Today, Tehran's interests in promoting a military conflict between Israel and the Palestinians are multiple. First, Iran's priority is to save Bashar Assad's regime in Syria. Television pictures of Israeli-Palestinian exchanges of fire provide a useful distraction from the YouTube images that are constantly broadcast of the systematic slaughter of Sunni Arabs in Syrian cities like Homs. Renewed Israeli-Palestinian escalation might force the Arab League to re-engage with the Palestinian issue, instead of pressuring Assad to make the reforms they are demanding.
Second, it must be remembered that the fall of the Alawite government in Syrian and its replacement with a new Sunni-dominated regime could have devastating effects on Iran's regional position. The Sunni-population of Iraq would no longer accept the supremacy of the Iraqi Shiites that came about as a result of the Iraq War. It might re-new its insurgency, expecting the support of Sunni Syria.
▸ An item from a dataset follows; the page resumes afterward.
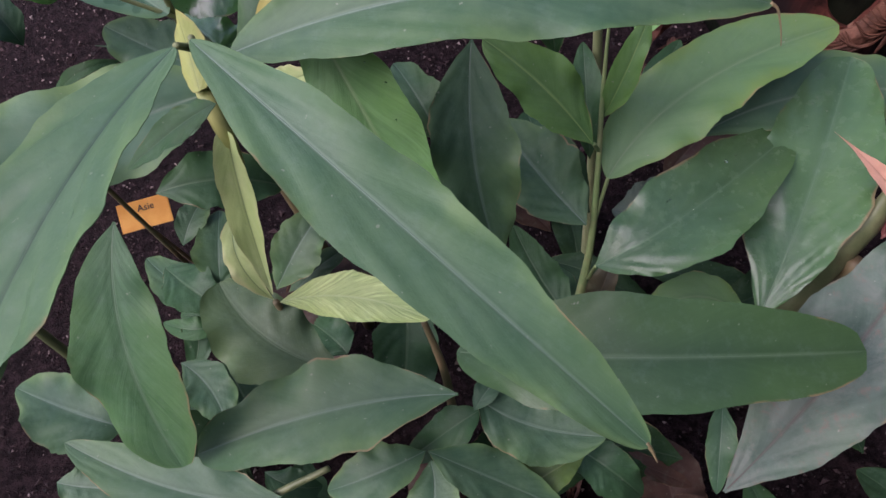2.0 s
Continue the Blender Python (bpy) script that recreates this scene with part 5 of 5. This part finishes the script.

The same calculation might be made by the Sunni population of Lebanon, who would be less prone to accept the domination of Hezbollah in their country. The Sunnis in all these countries would not look to Iran to be their protector; they might seek the help of Turkey. In short, important Iranian interests are at stake.
Hamas is in an awkward position in this situation. It remains a movement firmly dedicated to "muqawama" (resistance), but it has reasons to prefer quiet at this time and not only because of its prisoners. It can achieve a strategic change in the Middle East, in its favor, if political processes lead to a Muslim Brotherhood takeover in Egypt and its rise to power in other Arab states. Under such circumstances, Islamic Jihad is a better instrument for Iran than Hamas, whose interests differ from those of Tehran. And as Iran senses that its power is growing with the impending U.S. withdrawal from Iraq and its march to nuclear weapons capability, it will be more prone to use proxy forces like Islamic Jihad to advance its interests and protect them from its challengers in the region.